As a Wednesday fan, it raises several questions about the general approach of the club, and is somewhat embarrassing. However it is no more than that, and will most likely be completely forgotten in a couple of weeks.
One point worth noting is that the side wasn’t that of the current academy. At least three of the starting line up are full time professionals. One (Nathan Modest) has played for the first team and spent time last season on loan at Darlington. The keeper has been an unused sub for the first team (at Southampton last season!) So it’s not as if a side fresh out of their GCSEs was fielded.
Incidentally, one of the Alfreton team also graduated from our Academy…
Richard, do you know anyone that went? It’s obvious to say that the result was an utter pasting, but there is usually more to this sort of thing than meets the eye.

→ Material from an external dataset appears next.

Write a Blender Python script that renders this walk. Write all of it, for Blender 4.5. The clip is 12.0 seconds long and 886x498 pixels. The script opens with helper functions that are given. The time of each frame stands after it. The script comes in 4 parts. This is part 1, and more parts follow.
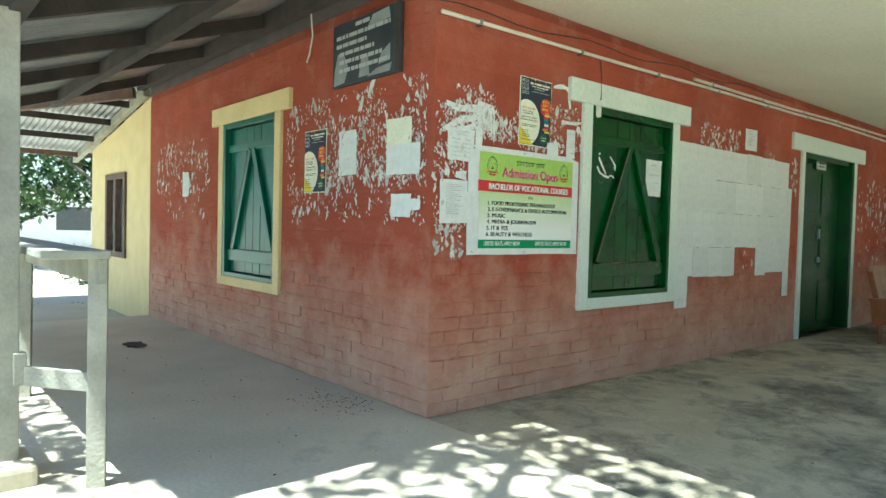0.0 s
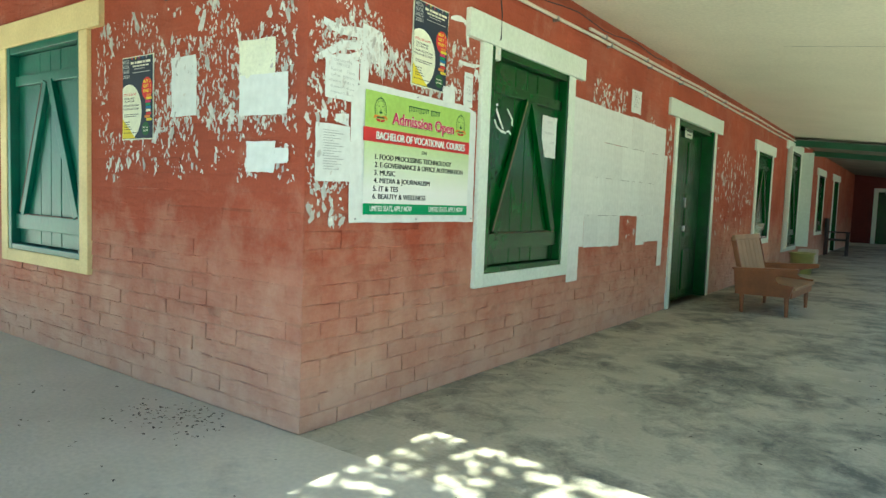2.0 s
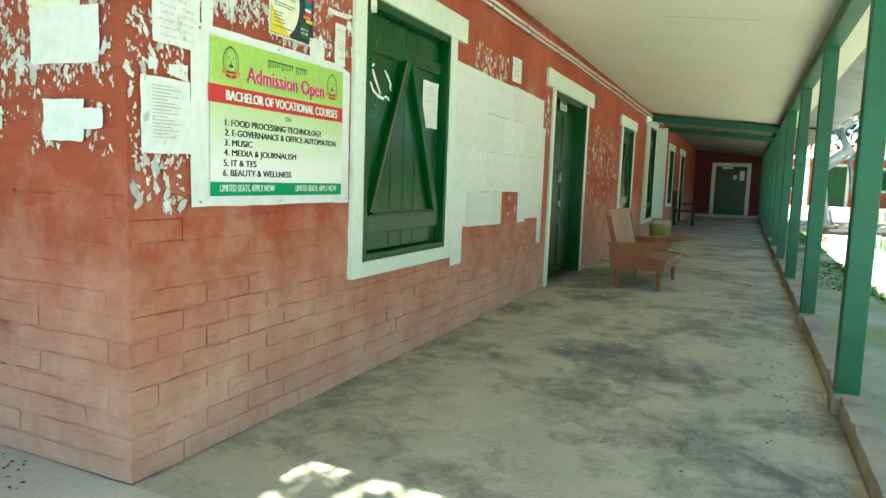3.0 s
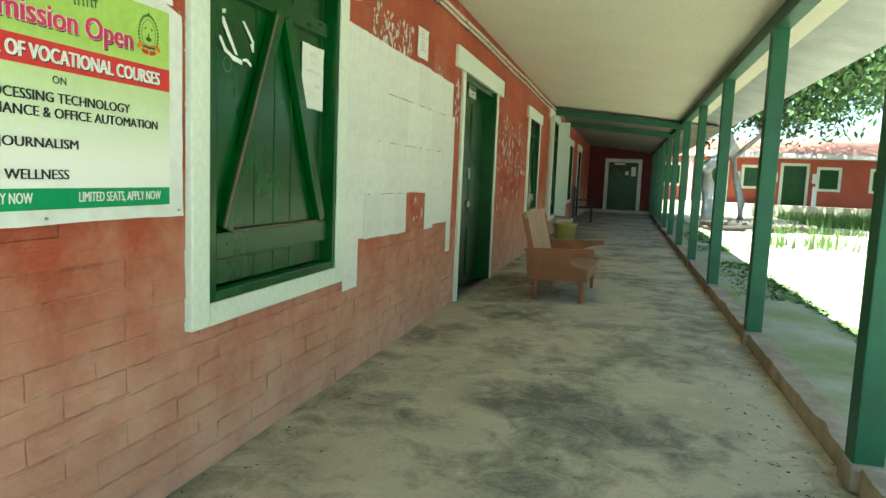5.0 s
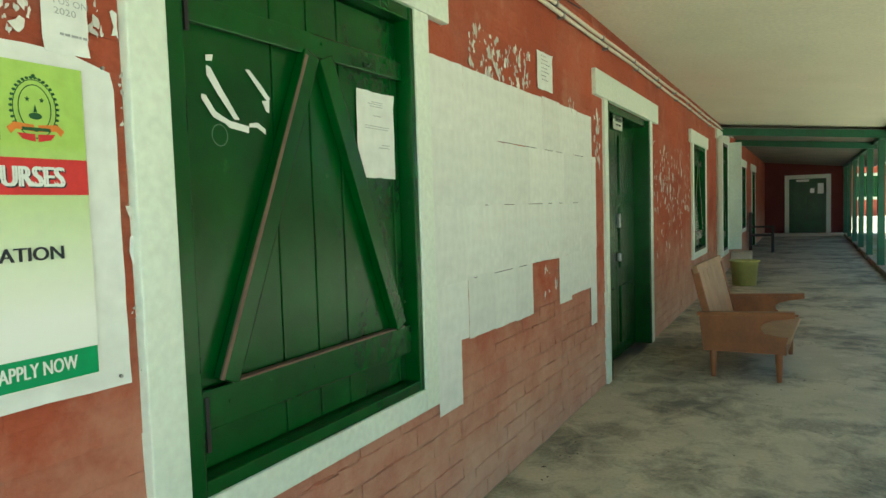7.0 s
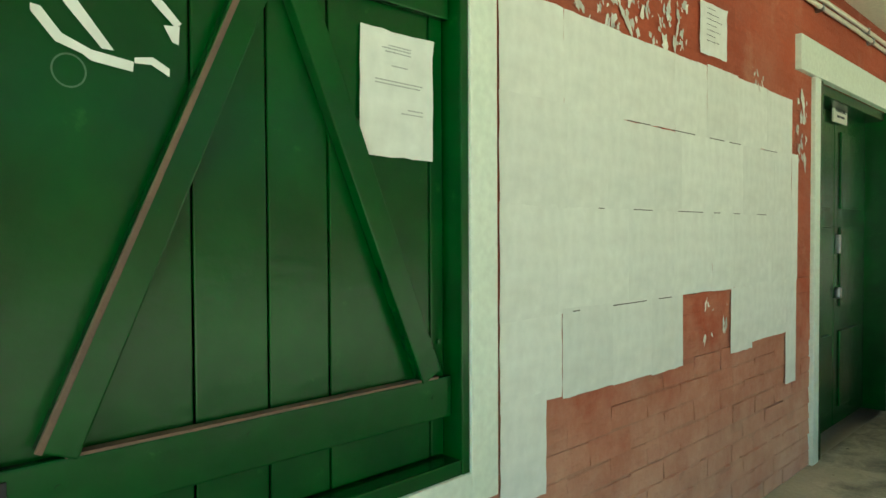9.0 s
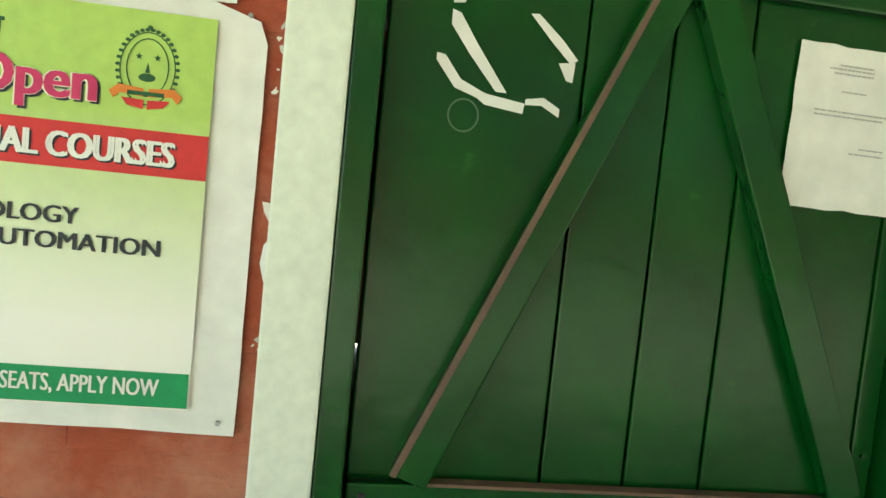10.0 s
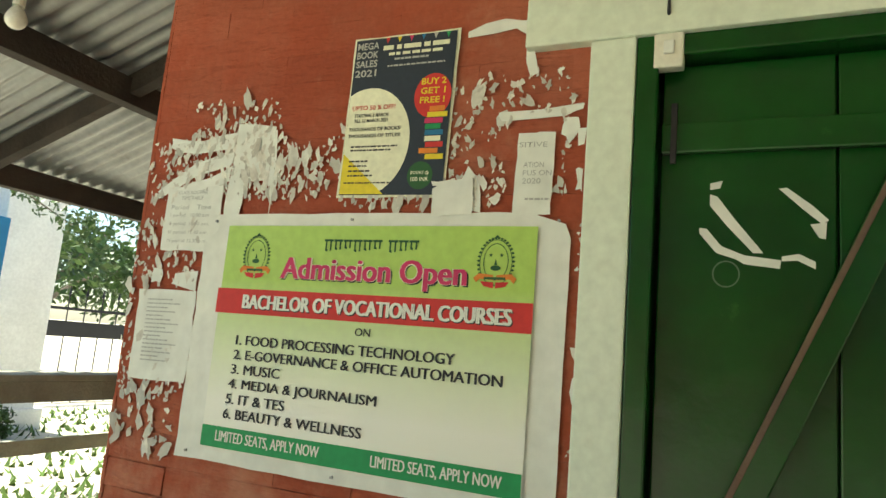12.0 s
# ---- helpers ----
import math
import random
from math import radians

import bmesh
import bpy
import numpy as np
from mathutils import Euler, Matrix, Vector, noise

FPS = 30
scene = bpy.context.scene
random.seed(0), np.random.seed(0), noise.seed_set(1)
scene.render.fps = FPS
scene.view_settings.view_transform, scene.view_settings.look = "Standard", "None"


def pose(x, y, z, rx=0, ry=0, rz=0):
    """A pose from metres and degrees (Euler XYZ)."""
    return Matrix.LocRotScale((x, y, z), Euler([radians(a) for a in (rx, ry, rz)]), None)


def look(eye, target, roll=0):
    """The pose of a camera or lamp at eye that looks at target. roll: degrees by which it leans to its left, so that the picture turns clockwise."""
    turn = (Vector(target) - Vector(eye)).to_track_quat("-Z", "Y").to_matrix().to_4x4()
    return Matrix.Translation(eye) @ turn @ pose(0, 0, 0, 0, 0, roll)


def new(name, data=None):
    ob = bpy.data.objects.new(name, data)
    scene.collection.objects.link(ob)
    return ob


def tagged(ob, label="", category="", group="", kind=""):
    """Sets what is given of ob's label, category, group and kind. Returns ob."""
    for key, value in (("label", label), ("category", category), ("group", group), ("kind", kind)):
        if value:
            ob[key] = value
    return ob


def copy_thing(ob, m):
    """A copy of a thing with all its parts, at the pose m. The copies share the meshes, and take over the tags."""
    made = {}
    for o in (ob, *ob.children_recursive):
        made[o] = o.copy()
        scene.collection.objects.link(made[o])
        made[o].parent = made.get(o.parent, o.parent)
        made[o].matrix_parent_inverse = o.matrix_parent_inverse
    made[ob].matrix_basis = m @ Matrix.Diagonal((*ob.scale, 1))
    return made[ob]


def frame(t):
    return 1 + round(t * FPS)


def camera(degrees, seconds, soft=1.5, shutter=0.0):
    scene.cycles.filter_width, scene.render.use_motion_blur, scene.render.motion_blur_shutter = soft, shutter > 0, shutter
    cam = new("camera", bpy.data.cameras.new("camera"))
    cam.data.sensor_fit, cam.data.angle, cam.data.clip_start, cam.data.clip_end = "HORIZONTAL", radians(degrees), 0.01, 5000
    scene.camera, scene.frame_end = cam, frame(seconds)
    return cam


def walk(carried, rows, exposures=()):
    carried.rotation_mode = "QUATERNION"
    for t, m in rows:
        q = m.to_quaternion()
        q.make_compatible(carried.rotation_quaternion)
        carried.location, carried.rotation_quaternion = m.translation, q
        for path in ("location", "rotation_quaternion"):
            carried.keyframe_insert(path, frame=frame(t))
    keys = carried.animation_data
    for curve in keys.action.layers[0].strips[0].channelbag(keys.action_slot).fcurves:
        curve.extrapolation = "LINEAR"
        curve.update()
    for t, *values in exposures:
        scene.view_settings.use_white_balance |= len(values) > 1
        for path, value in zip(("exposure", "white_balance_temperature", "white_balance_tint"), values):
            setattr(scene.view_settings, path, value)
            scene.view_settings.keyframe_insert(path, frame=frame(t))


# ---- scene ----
cam = camera(67.5, 12.0)
PATH = [
    (0, (3.063, -2.515, 1.152), (1.542, -1.218, 1.088), 1.4),
    (0.5, (2.889, -2.424, 1.163), (1.342, -1.158, 1.095), 1.1),
    (1, (2.681, -2.338, 1.142), (1.215, -0.979, 1.111), 2.2),
    (1.5, (2.471, -2.219, 1.136), (1.151, -0.717, 1.074), 2.2),
    (2, (2.278, -2.054, 1.113), (1.106, -0.44, 0.966), 2.1),
    (2.5, (2.072, -1.805, 1.116), (1.089, -0.076, 0.901), 1.3),
    (3, (1.913, -1.615, 1.128), (1.096, 0.198, 0.916), 2.0),
    (3.5, (1.752, -1.422, 1.118), (1.086, 0.441, 0.828), 2.3),
    (3.7, (1.697, -1.334, 1.132), (1.145, 0.565, 0.835), 1.9),
    (5.3, (1.429, -0.435, 1.164), (0.935, 1.492, 0.959), 2.5),
    (5.5, (1.396, -0.332, 1.172), (0.947, 1.607, 0.97), 2.9),
    (6, (1.328, -0.083, 1.219), (0.685, 1.801, 1.034), 1.4),
    (6.5, (1.311, 0.208, 1.287), (0.465, 2.016, 1.161), -2.1),
    (7, (1.302, 0.444, 1.342), (0.342, 2.194, 1.22), -1.8),
    (7.2, (1.287, 0.549, 1.336), (0.365, 2.319, 1.213), -1.3),
    (8.8, (1.228, 1.314, 1.299), (-0.07, 2.832, 1.212), 0.0),
    (9, (1.205, 1.37, 1.274), (-0.236, 2.756, 1.226), -0.3),
    (9.5, (1.116, 1.479, 1.278), (-0.693, 2.333, 1.286), 3.5),
    (9.7, (1.088, 1.476, 1.275), (-0.795, 2.149, 1.326), 3.8),
    (10, (1.102, 1.525, 1.388), (-0.875, 1.8, 1.266), 5.8),
    (10.5, (1.115, 1.531, 1.345), (-0.876, 1.345, 1.411), 4.2),
    (11, (1.195, 1.583, 1.354), (-0.713, 0.986, 1.404), 4.4),
    (11.5, (1.324, 1.623, 1.346), (-0.506, 0.839, 1.539), 4.0),
    (12, (1.489, 1.716, 1.339), (-0.314, 0.904, 1.64), 4.9),
]
walk(cam, [(t, look(eye, target, roll)) for t, eye, target, roll in PATH], [(0.0, 1.92, 5450, -4), (1.0, 2.05, 5550, -6), (1.5, 2.15, 5600, -8), (2.5, 2.5, 5600, -12), (3.5, 2.6, 5800, -14), (5.5, 2.38, 6050, -14), (7.0, 2.32, 5900, -12), (9.0, 2.4, 6050, -14), (9.5, 2.52, 6150, -9), (10.5, 2.2, 6500, 0), (12.0, 1.75, 6800, -1)])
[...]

Also, I would say that to drop the academy altogether would be a folly. Rip it up and start again by all means (a club the size of Wednesday should be able to pick up its fair share of decent young players), but the potential financial benefit if it starts producing some decent players could be colossal.
Blackpool lost 9-0 to Kendal Town in very similar circumstances recently.
I do wonder why that hasn’t received anything like as much attention, even though it’s arguably a bigger story given the Seasiders’ lofty position.
It’s because people like Blackpool as a club.
People don’t like Wednesday because there is a streak of arrogance running from the boardroom right through to their moronic support.
It’s an odd one as only a few years ago McAuley’s stock was very high – he had a successful spell as caretaker manager and young players (some preceding his tenure admittedly) were graduating to the first team, which saw him rewarded with a 5 year contract (!). Recently there have been a few murmerings about his general approach and decision making, although he can’t take sole blame for this fiasco. The only mitigating circumstance is that the club has signed less players than it’s stated target which has left the squad looking decidedly thin. I feel for the poor lads in the team.
bob – people can read the comments and decide who is arrogant and moronic.